■ **TO BE DONE**:
Transcribe all of the material exactly, except for its pictures.

■ **DATA LINES**:
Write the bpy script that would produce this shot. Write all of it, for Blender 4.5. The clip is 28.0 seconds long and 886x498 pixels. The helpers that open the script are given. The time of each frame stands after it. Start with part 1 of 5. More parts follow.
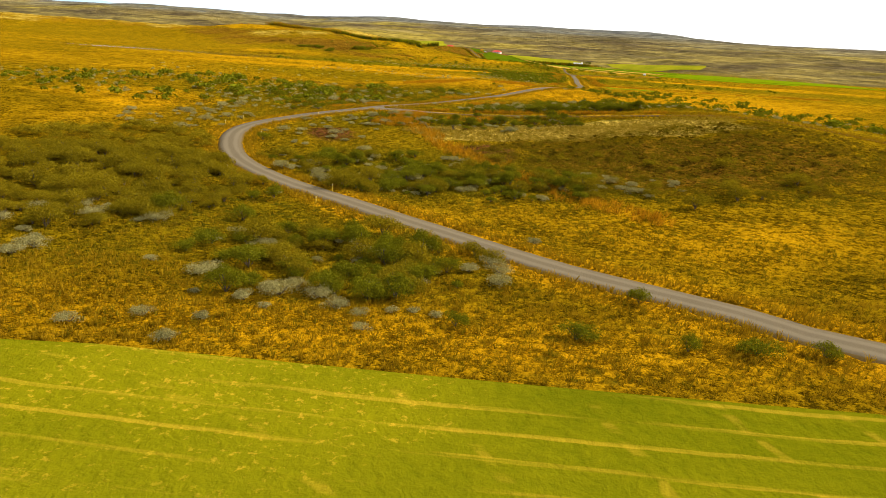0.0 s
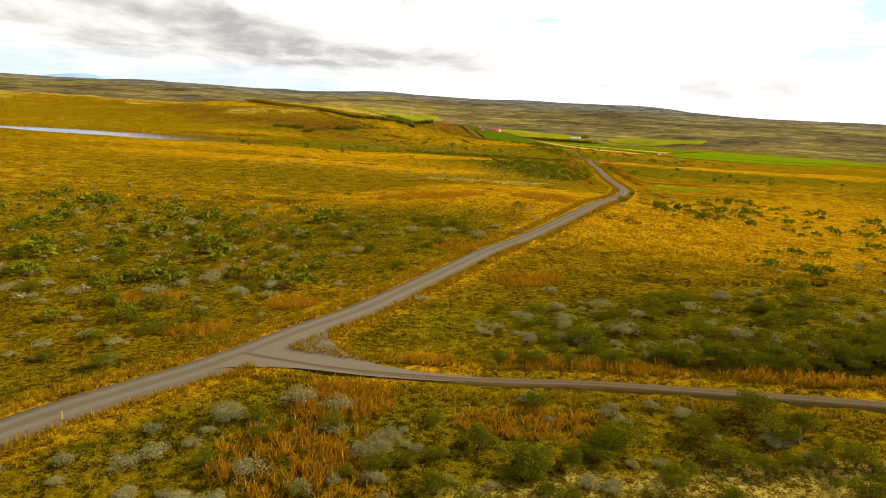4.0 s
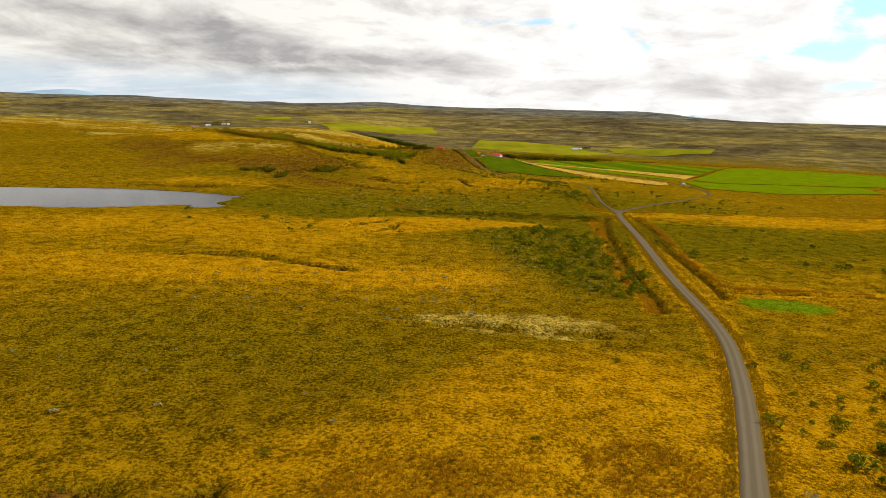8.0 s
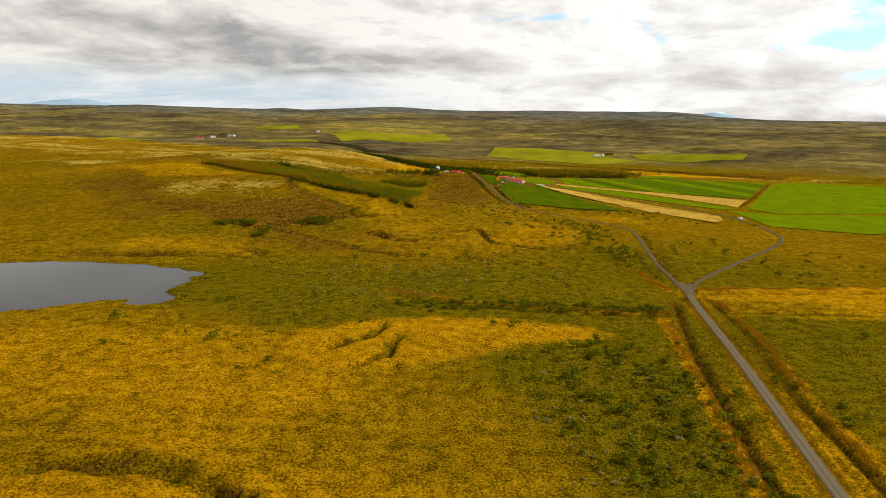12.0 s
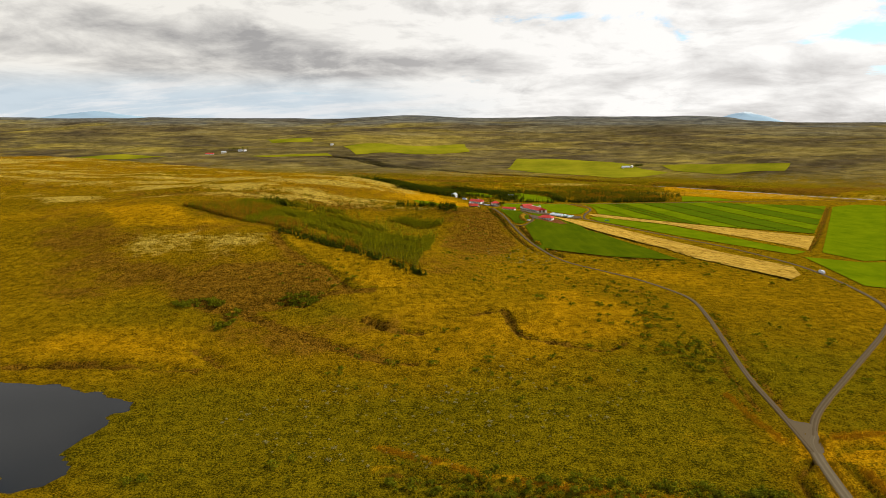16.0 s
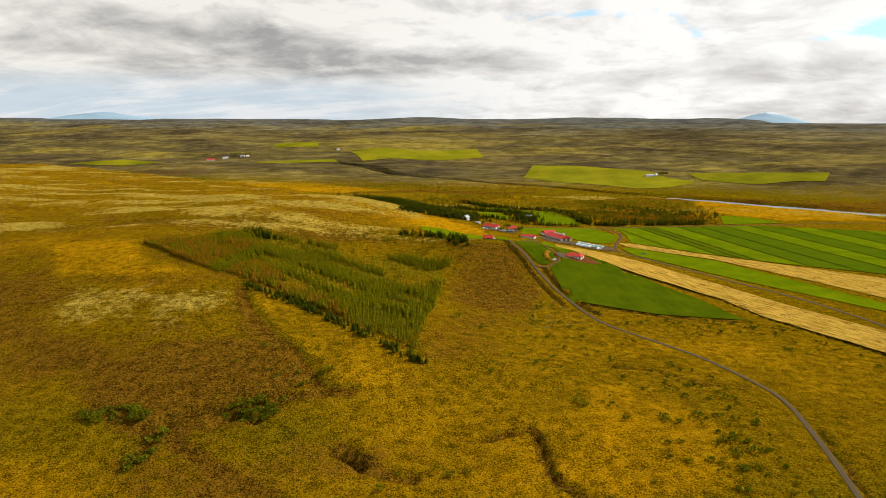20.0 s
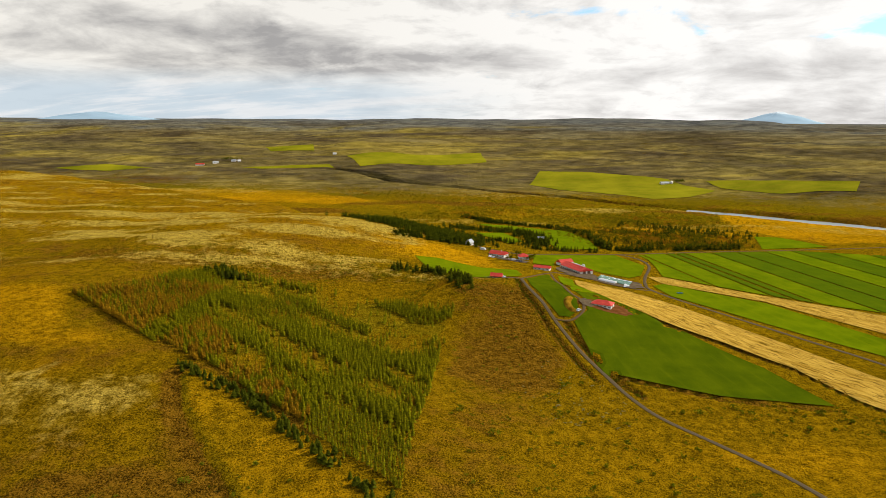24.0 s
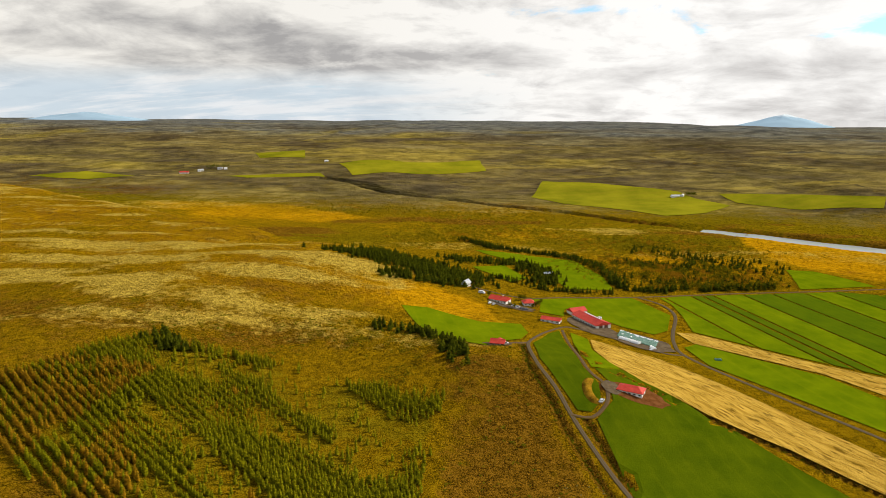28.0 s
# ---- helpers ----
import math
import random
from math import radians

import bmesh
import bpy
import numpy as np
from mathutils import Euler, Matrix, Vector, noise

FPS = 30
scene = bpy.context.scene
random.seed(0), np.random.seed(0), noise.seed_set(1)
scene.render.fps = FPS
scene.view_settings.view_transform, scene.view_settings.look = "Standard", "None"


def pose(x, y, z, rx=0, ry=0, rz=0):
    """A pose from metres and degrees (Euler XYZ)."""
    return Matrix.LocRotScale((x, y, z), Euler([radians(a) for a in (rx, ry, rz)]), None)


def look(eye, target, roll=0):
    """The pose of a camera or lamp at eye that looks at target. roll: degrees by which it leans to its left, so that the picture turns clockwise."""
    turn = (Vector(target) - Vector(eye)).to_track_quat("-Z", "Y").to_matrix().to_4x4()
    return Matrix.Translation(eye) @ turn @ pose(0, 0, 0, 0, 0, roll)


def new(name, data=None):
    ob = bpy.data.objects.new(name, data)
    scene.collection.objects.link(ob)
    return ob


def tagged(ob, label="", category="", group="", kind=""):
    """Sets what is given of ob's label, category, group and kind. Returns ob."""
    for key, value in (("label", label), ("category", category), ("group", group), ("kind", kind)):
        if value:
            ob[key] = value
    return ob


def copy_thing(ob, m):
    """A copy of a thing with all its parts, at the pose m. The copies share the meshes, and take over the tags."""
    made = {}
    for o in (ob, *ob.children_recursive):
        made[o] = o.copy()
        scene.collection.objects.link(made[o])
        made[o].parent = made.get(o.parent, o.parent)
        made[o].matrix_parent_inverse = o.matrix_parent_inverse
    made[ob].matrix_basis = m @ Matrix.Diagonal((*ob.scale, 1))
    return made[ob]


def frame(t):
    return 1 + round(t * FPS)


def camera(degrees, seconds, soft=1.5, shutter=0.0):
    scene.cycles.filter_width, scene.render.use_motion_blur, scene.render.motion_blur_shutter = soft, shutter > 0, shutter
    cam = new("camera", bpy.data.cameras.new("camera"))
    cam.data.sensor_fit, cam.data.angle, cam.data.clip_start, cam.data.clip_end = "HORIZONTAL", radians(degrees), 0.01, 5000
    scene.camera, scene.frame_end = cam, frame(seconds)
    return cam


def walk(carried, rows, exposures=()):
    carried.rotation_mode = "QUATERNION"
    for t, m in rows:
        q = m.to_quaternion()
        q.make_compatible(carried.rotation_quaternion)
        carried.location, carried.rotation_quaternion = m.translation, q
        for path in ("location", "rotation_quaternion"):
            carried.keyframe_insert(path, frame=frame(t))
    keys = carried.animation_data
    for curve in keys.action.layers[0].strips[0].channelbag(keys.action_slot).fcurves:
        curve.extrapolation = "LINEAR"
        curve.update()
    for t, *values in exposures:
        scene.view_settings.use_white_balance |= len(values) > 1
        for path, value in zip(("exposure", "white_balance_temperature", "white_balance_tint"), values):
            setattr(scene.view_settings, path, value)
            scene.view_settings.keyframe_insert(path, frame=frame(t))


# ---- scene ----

■ **RESPONSE TO THE EXERCISE**:
Write the bpy script that would produce this shot. Write all of it, for Blender 4.5. The clip is 28.0 seconds long and 886x498 pixels. The helpers that open the script are given. The time of each frame stands after it. Start with part 1 of 5. More parts follow.
0.0 s
4.0 s
8.0 s
12.0 s
16.0 s
20.0 s
24.0 s
28.0 s
# ---- helpers ----
import math
import random
from math import radians

import bmesh
import bpy
import numpy as np
from mathutils import Euler, Matrix, Vector, noise

FPS = 30
scene = bpy.context.scene
random.seed(0), np.random.seed(0), noise.seed_set(1)
scene.render.fps = FPS
scene.view_settings.view_transform, scene.view_settings.look = "Standard", "None"


def pose(x, y, z, rx=0, ry=0, rz=0):
    """A pose from metres and degrees (Euler XYZ)."""
    return Matrix.LocRotScale((x, y, z), Euler([radians(a) for a in (rx, ry, rz)]), None)


def look(eye, target, roll=0):
    """The pose of a camera or lamp at eye that looks at target. roll: degrees by which it leans to its left, so that the picture turns clockwise."""
    turn = (Vector(target) - Vector(eye)).to_track_quat("-Z", "Y").to_matrix().to_4x4()
    return Matrix.Translation(eye) @ turn @ pose(0, 0, 0, 0, 0, roll)


def new(name, data=None):
    ob = bpy.data.objects.new(name, data)
    scene.collection.objects.link(ob)
    return ob


def tagged(ob, label="", category="", group="", kind=""):
    """Sets what is given of ob's label, category, group and kind. Returns ob."""
    for key, value in (("label", label), ("category", category), ("group", group), ("kind", kind)):
        if value:
            ob[key] = value
    return ob


def copy_thing(ob, m):
    """A copy of a thing with all its parts, at the pose m. The copies share the meshes, and take over the tags."""
    made = {}
    for o in (ob, *ob.children_recursive):
        made[o] = o.copy()
        scene.collection.objects.link(made[o])
        made[o].parent = made.get(o.parent, o.parent)
        made[o].matrix_parent_inverse = o.matrix_parent_inverse
    made[ob].matrix_basis = m @ Matrix.Diagonal((*ob.scale, 1))
    return made[ob]


def frame(t):
    return 1 + round(t * FPS)


def camera(degrees, seconds, soft=1.5, shutter=0.0):
    scene.cycles.filter_width, scene.render.use_motion_blur, scene.render.motion_blur_shutter = soft, shutter > 0, shutter
    cam = new("camera", bpy.data.cameras.new("camera"))
    cam.data.sensor_fit, cam.data.angle, cam.data.clip_start, cam.data.clip_end = "HORIZONTAL", radians(degrees), 0.01, 5000
    scene.camera, scene.frame_end = cam, frame(seconds)
    return cam


def walk(carried, rows, exposures=()):
    carried.rotation_mode = "QUATERNION"
    for t, m in rows:
        q = m.to_quaternion()
        q.make_compatible(carried.rotation_quaternion)
        carried.location, carried.rotation_quaternion = m.translation, q
        for path in ("location", "rotation_quaternion"):
            carried.keyframe_insert(path, frame=frame(t))
    keys = carried.animation_data
    for curve in keys.action.layers[0].strips[0].channelbag(keys.action_slot).fcurves:
        curve.extrapolation = "LINEAR"
        curve.update()
    for t, *values in exposures:
        scene.view_settings.use_white_balance |= len(values) > 1
        for path, value in zip(("exposure", "white_balance_temperature", "white_balance_tint"), values):
            setattr(scene.view_settings, path, value)
            scene.view_settings.keyframe_insert(path, frame=frame(t))


# ---- scene ----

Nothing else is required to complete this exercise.